--- Records provided ---
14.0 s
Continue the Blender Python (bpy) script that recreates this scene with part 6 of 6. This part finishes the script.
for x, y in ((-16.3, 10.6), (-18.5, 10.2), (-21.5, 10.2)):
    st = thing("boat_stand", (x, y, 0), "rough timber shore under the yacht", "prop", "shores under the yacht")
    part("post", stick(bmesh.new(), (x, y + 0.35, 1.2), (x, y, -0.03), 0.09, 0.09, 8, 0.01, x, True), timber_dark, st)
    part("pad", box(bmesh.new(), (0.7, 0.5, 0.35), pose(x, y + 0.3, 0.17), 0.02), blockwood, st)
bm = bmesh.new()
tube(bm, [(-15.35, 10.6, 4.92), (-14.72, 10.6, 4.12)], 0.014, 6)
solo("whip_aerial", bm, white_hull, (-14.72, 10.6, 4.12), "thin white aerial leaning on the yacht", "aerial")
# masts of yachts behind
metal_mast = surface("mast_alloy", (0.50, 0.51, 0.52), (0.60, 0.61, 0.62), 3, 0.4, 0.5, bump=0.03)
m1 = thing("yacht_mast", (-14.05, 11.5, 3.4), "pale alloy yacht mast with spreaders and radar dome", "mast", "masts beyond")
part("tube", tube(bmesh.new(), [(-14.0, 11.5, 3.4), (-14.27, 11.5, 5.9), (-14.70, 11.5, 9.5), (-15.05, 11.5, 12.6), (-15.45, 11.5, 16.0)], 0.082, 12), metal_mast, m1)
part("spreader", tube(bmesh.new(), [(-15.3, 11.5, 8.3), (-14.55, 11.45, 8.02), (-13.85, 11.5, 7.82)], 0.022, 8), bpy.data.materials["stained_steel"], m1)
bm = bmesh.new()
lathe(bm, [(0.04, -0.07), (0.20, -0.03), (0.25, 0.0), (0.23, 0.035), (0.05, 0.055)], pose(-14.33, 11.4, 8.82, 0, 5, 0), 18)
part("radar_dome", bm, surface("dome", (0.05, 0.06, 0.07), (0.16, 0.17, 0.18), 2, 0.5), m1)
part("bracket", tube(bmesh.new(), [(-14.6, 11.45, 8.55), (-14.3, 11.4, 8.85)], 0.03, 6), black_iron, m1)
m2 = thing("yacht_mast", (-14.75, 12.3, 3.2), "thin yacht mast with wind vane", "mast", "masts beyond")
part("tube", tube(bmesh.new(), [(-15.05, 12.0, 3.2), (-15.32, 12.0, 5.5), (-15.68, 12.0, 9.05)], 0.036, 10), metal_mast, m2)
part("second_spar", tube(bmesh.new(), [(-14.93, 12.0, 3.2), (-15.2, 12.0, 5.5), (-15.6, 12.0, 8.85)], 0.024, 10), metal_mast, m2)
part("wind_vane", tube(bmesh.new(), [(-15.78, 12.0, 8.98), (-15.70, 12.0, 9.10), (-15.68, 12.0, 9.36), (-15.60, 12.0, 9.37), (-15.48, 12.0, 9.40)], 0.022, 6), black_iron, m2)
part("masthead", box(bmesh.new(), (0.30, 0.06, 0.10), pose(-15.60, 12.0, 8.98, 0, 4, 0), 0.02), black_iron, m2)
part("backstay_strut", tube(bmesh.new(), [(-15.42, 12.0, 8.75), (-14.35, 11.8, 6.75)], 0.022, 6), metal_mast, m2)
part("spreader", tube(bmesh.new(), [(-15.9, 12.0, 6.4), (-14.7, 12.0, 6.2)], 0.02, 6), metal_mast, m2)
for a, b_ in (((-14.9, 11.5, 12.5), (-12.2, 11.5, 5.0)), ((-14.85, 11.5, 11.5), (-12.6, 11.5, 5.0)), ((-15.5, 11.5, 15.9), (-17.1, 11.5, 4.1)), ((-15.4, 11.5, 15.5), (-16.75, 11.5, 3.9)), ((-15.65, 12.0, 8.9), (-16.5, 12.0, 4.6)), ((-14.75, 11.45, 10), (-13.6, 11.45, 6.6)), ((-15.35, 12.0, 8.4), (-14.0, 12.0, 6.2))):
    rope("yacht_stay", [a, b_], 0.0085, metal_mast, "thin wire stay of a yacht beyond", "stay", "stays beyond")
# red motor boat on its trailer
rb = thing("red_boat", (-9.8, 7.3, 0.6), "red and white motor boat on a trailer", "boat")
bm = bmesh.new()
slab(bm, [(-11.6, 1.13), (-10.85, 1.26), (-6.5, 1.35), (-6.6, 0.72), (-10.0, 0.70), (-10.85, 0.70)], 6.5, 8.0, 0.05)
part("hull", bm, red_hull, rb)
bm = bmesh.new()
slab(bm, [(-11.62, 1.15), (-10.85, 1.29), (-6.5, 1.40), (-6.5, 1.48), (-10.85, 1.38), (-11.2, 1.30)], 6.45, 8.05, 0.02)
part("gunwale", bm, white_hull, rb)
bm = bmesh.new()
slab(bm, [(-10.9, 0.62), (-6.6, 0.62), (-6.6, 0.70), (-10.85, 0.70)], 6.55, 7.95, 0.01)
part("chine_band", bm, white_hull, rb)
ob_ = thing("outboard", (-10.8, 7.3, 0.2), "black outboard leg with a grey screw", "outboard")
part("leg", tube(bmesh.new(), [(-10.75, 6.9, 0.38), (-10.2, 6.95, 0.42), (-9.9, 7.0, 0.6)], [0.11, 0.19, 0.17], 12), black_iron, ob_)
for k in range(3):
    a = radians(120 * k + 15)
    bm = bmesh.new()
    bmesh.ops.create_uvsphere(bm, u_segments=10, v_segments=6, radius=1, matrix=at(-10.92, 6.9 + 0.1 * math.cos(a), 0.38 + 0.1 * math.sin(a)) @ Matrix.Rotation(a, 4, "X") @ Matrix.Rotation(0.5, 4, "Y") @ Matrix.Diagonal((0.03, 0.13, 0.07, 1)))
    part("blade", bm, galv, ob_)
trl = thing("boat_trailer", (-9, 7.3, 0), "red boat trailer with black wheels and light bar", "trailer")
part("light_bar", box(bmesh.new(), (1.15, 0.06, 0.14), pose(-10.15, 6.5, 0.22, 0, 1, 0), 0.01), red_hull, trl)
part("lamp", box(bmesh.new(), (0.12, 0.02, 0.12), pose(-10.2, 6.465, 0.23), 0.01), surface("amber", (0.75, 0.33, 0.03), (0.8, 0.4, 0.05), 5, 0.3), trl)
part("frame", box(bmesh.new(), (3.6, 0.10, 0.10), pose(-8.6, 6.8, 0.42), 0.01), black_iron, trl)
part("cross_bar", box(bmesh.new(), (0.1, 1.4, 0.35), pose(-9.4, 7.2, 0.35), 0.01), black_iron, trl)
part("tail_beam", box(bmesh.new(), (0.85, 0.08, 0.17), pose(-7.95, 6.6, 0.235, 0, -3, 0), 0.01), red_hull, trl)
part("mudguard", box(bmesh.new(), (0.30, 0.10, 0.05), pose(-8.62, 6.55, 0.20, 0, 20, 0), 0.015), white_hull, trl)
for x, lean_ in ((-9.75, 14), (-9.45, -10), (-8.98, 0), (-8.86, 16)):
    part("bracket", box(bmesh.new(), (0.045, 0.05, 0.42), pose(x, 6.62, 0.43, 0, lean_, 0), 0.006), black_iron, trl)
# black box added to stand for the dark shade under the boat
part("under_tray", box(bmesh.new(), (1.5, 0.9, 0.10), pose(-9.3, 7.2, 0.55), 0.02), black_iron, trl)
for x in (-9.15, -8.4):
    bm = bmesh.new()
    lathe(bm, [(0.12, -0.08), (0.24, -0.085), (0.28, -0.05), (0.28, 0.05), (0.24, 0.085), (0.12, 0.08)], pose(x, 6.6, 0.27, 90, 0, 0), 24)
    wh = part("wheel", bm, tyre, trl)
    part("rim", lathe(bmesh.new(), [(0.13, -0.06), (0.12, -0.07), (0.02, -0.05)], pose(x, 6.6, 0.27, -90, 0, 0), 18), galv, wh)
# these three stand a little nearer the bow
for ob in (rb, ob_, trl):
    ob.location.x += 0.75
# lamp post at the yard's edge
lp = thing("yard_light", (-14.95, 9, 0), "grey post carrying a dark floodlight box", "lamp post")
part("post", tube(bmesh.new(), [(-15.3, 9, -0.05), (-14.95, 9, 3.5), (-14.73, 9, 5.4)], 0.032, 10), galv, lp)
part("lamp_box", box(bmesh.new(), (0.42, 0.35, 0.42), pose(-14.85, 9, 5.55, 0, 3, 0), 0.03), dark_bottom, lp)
---
--- Records provided ---
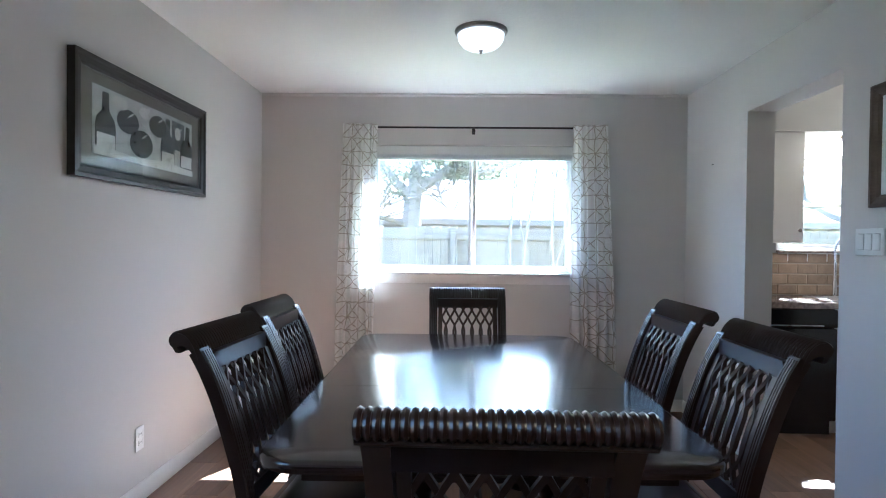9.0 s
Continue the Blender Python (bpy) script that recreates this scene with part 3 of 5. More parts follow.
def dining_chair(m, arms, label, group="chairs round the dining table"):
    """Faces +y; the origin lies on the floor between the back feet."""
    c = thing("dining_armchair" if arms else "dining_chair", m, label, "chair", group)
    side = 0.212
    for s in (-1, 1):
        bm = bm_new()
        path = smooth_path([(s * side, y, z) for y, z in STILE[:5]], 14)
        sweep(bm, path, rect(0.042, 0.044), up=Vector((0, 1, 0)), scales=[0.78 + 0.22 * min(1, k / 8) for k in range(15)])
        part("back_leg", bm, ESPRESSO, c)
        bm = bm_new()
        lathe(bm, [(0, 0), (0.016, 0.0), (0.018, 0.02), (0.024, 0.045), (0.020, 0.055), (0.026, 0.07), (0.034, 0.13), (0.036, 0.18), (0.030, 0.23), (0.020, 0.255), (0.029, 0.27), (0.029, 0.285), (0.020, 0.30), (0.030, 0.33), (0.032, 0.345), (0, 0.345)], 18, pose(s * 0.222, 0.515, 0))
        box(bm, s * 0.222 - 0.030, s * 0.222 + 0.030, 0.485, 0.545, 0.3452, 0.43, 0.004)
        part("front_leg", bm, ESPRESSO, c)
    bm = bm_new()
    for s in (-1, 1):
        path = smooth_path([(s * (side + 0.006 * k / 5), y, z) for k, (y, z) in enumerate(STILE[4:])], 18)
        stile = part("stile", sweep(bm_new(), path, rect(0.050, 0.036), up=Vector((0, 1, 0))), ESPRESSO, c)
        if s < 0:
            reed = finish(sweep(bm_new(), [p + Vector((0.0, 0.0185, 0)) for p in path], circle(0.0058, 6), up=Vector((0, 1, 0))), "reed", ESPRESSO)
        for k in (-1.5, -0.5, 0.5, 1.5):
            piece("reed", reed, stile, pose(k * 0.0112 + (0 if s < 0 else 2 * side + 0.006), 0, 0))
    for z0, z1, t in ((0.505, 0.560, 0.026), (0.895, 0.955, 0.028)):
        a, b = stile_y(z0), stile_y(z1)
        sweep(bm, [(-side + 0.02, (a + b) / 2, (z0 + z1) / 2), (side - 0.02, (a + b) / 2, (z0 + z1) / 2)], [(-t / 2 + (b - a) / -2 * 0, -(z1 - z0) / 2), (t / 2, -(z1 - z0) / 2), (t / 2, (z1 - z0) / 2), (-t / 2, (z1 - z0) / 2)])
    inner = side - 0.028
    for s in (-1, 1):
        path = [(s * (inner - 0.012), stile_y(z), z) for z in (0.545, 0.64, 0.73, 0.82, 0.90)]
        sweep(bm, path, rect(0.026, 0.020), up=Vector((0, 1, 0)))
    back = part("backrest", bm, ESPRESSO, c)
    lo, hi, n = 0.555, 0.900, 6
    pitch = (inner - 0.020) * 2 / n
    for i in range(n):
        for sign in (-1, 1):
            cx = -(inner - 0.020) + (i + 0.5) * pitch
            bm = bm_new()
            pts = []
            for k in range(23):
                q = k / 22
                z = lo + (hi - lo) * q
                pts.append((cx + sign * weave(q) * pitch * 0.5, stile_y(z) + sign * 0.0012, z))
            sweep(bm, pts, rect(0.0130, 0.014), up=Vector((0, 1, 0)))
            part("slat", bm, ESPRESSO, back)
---
## Instruction:
Scan the material above for the word "Continue". Copy each line where it occurs.

## Finished answer:
Continue the Blender Python (bpy) script that recreates this scene with part 6 of 6. This part finishes the script.
Continue the Blender Python (bpy) script that recreates this scene with part 3 of 5. More parts follow.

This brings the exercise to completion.